Тяжелый труд был мне нипочем. Я мог бы один держать это громадное весло, да еще и размахивать им, что я позднее и сделал.
В этот момент подошел успокоитель, чтобы проверить мои кандалы. Они были целыми, неповрежденными. Он хмыкнул, отступил на шаг и для забавы замахнулся цепом. Я обернулся и заглянул в его зрачки.
— Знай, собака, как подбирать змей.
В его глазах молнией мелькнул страх. Он почувствовал, как плетка зашевелилась в руке, и с криком ее уронил.
— Бедный пес, — сказал я. — Заболел. Пойди поблюй, собака, пока не просохнешь.
Он порывисто обернулся и, схватившись за живот, побрел в сгущавшиеся сумерки. Было слышно, как он блюет. Лайо радостно захихикал. Почуяв непорядок, у моего локтя материализовался еще один успокоитель.
— Дай мне воды, — сказал я. — Воды, ради твоего бога.
Он ухмыльнулся, посмотрел мне в глаза и собрался ударить меня, но вместо этого полоснул себя по лицу. Он вскрикнул от боли и упал на колени. — А теперь ты дашь мне воды, — сказал я и положил руку ему на плечо, продолжая легко грести другой рукой. Он убрал руку от поврежденного лица. — Воды в чашке.
Он уполз и вернулся с железной чашей, его собственной, наполненной водой пополам с пшеничной водкой. Я выпил и с поклоном вернул ему чашу. Он ушел в свою каюту, очевидно не осознавая боли, хотя был весь в крови. Барабанщик сидел и тупо, не глядя на барабан, отбивал ритм. Выше был надсмотрщик.
Над гребущими рядами сгустилось напряжение. Весло не совсем согласуется с умственной деятельностью; только немногие поняли, что произошло. Тем не менее, по палубе, как новый запах, распространилась скрытая тревога и грозные, беспомощные воспоминания о кровных устремлениях раба — мятеж, восстание, свобода. Безжалостный маятник качнулся в обратную сторону, но никто из них этого не заметил — все укрепляли себя туманной молитвой о переменах к любым богам, которых они еще прощали и почитали.

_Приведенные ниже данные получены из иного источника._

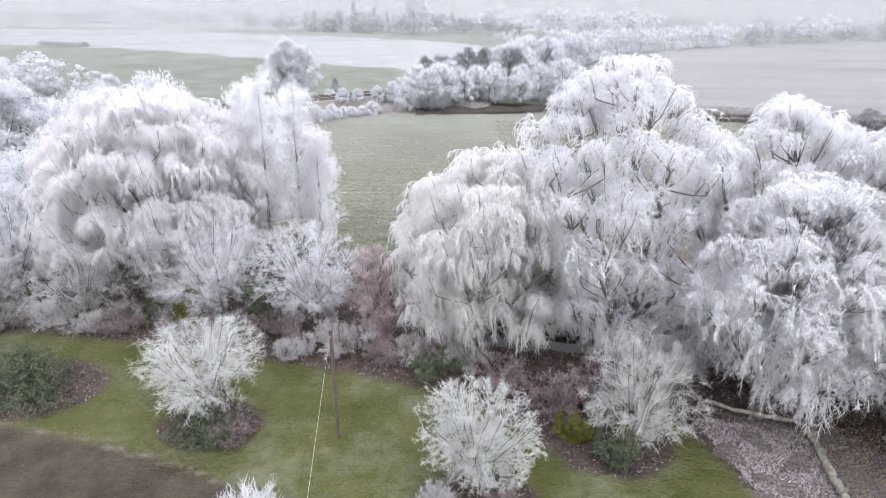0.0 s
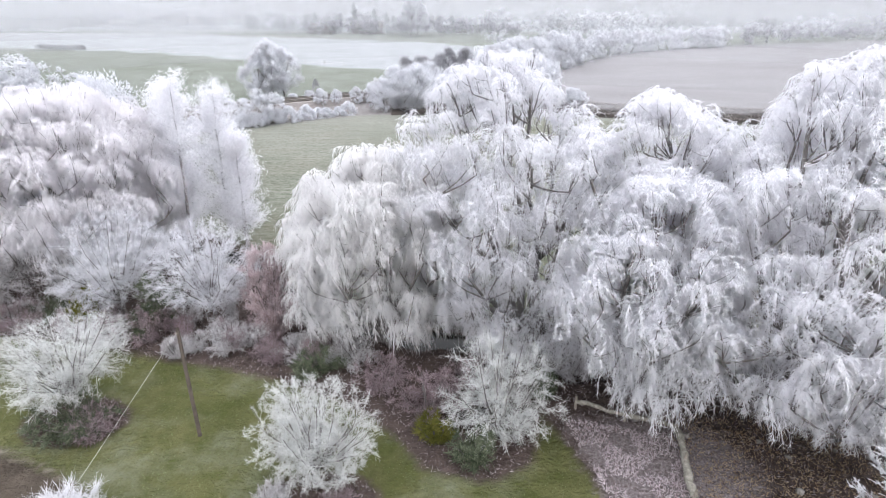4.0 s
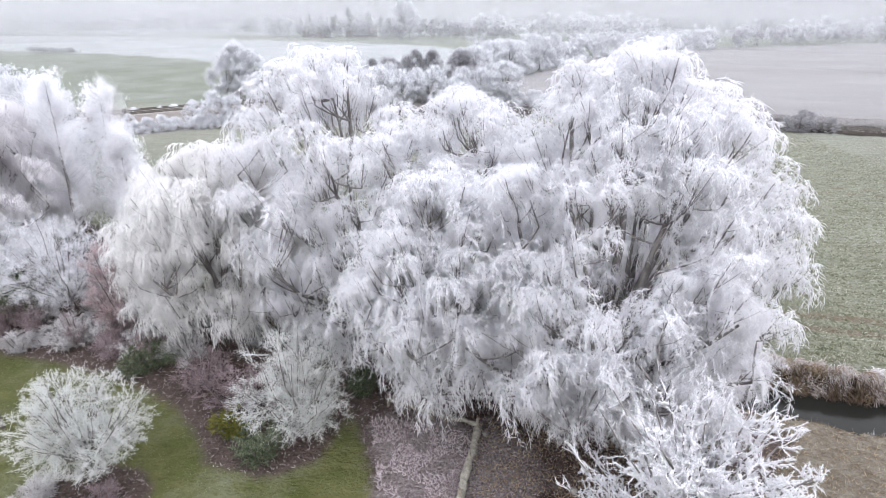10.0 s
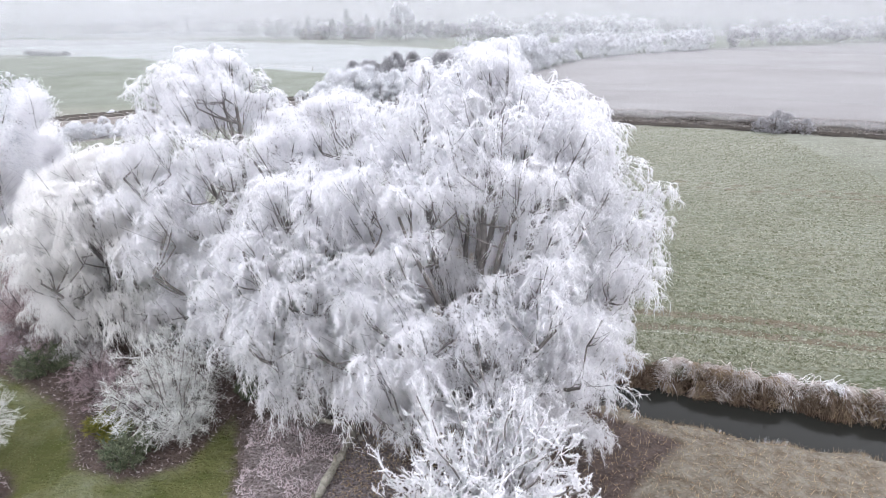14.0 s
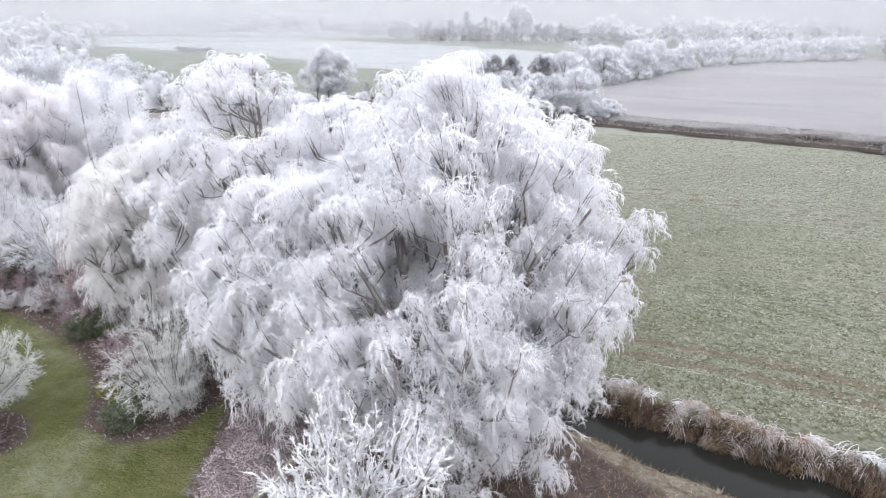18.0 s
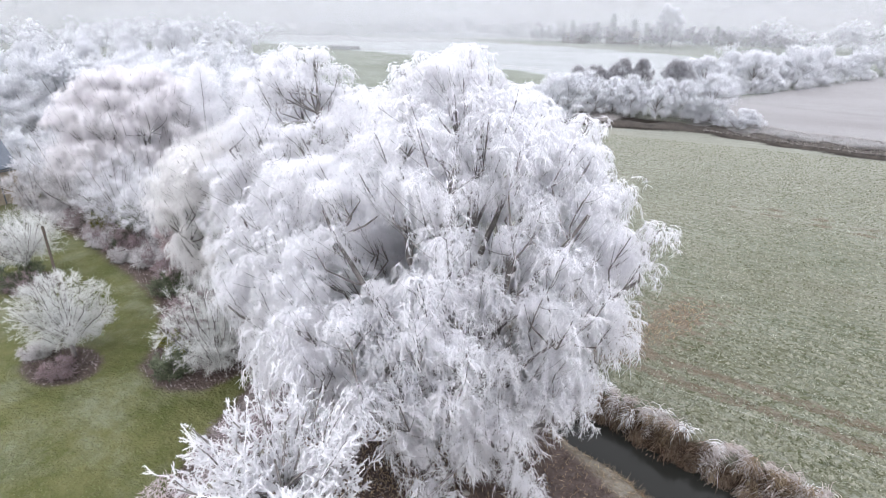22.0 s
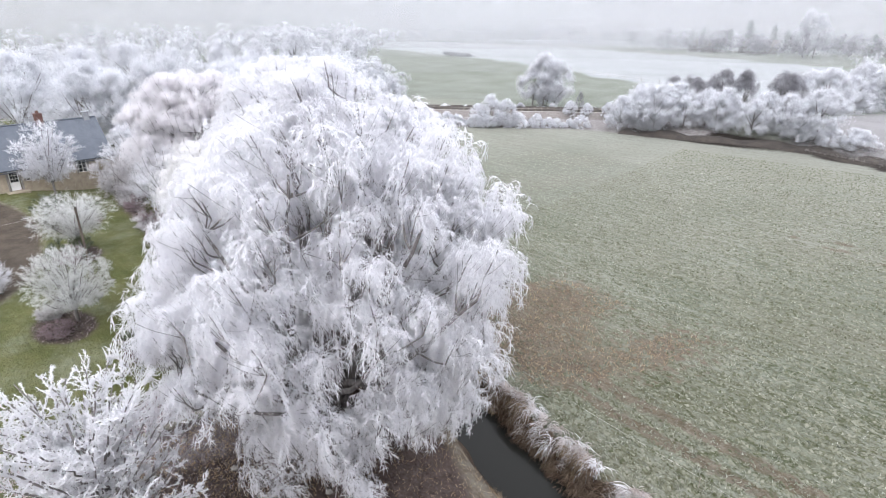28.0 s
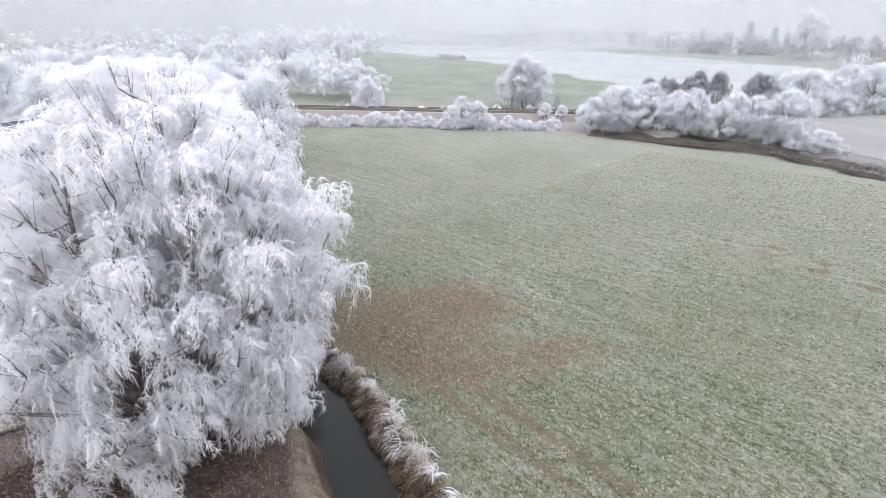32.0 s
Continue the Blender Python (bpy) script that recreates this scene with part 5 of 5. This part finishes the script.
row("round", [(-520, 300), (-380, 250), (-260, 190), (-200, 160)], 8.0, (7, 11), 5.0)
row("dark", [(60, 380), (160, 360), (300, 380), (420, 360)], 9.0, (7, 12), 6.0)
row("round", [(-600, 480), (-400, 520), (-200, 500), (0, 470), (200, 480)], 11.0, (8, 13), 8.0)


for kind, many in DISTANT.items():
    if many:
        shift, vs, fs = 0, [], []
        for v, f in many:
            vs.append(v), fs.append(f + shift)
            shift += len(v)
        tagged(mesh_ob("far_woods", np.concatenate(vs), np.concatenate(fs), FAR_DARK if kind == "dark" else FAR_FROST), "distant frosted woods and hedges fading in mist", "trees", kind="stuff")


def barn(x, y, turn, length, width, eave, ridge, label, wall, roof):
    b = thing("barn", (x, y, ground_at(x, y)), label, "barn", "farm buildings", turn=turn)
    part("wall", box_bm(-length / 2, length / 2, -width / 2, width / 2, -0.5, eave), wall, b)
    for s in (-1, 1):
        bm = bmesh.new()
        co = [(-length / 2 - 0.3, s * (width / 2 + 0.3), eave - 0.1), (length / 2 + 0.3, s * (width / 2 + 0.3), eave - 0.1), (length / 2 + 0.3, 0, ridge), (-length / 2 - 0.3, 0, ridge)]
        lo, hi = [bm.verts.new(c) for c in co], [bm.verts.new((c[0], c[1], c[2] + 0.2)) for c in co]
        bm.faces.new(lo), bm.faces.new(hi)
        for k in range(4):
            bm.faces.new((lo[k], lo[(k + 1) % 4], hi[(k + 1) % 4], hi[k]))
        bmesh.ops.recalc_face_normals(bm, faces=bm.faces)
        part("roof", bm, roof, b)
    bm = box_bm(-length * 0.12, length * 0.12, -width / 2 - 0.08, -width / 2 - 0.01, -0.3, eave * 0.8)
    part("door", bm, STEEL, b)
    return b


barn(9, 330, 5, 20, 10, 4.0, 6.5, "long grey farm shed with sheet roof", SHEET, SHEET)
barn(33, 338, -8, 18, 10, 3.5, 6.0, "long grey farm shed with sheet roof", SHEET, SHEET)
barn(-40, 312, 12, 16, 8, 3.0, 5.6, "brick farmhouse beside frosted trees", DULL_BRICK, DULL_BRICK)
barn(-62, 306, -10, 12, 8, 2.8, 5.0, "brick farmhouse beside frosted trees", DULL_BRICK, DULL_BRICK)

# ---- earth bank along the field's far side ----
bx = np.concatenate([np.arange(-5, 90, 1.5)])
by = far_edge(bx)
fade = smooth(bx, -6, 4)
jag = 0.25 * lump(bx, 0 * bx, 2.0)
base_z = land(bx, by - 2.2)
prof_rows = [(-0.9, -0.25, 0), (-0.5, 0.2, 0.3), (0.0, 0.45, 0.8), (0.6, 0.65, 1.3), (2.4, 0.75, 1.3), (5.0, 0.4, 0)]
pv = np.stack([np.stack([bx, by + dy + 0.3 * jag, base_z + dz * (0.4 + 0.6 * fade) + jag * k], -1) for dy, dz, k in prof_rows])
nb = len(bx)
i = np.arange(nb - 1)
bf = np.concatenate([np.stack([r * nb + i, r * nb + i + 1, (r + 1) * nb + i + 1, (r + 1) * nb + i], -1) for r in range(len(prof_rows) - 1)])
# near-black colour holds dark soil plus painted shade from the hedge above
tagged(mesh_ob("embankment", pv.reshape(-1, 3), bf, plain_mat("dark_earth_with_shade", (0.010, 0.008, 0.007), (0.042, 0.034, 0.028), 0.9, 0.95, 0.8, 0.1), smooth=True), "dark earth bank with painted hedge shade and dead grass along the field", "bank", kind="structure")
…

И никто из нас не пропустил взмах весла.
Они считали, что для того чтобы выбраться снова на морские пути и достичь города, потребуется семнадцать дней, так как они были в самых дальних краях, когда ураган настиг их. Это время было высчитано с учетом совместного использования полной парусности и гребной силы, поэтому каждый гребец треть дня работал на большом весле в одиночку и еще треть дня — со своим партнером. В час, последовавший за закатом, когда на четверть освещенные сумерки нижней палубы наполовину сгустились, была разрешена первая порция отдыха, и гребцы провалились в тяжелый сон со стонами и бормотанием, раз услышав которое, любой человек всегда узнает его, когда бы и где бы он его ни услышал потом. С полночным ударом колокола плетки снова поднимали ряды, чтобы они трудились по сменам до восхода солнца.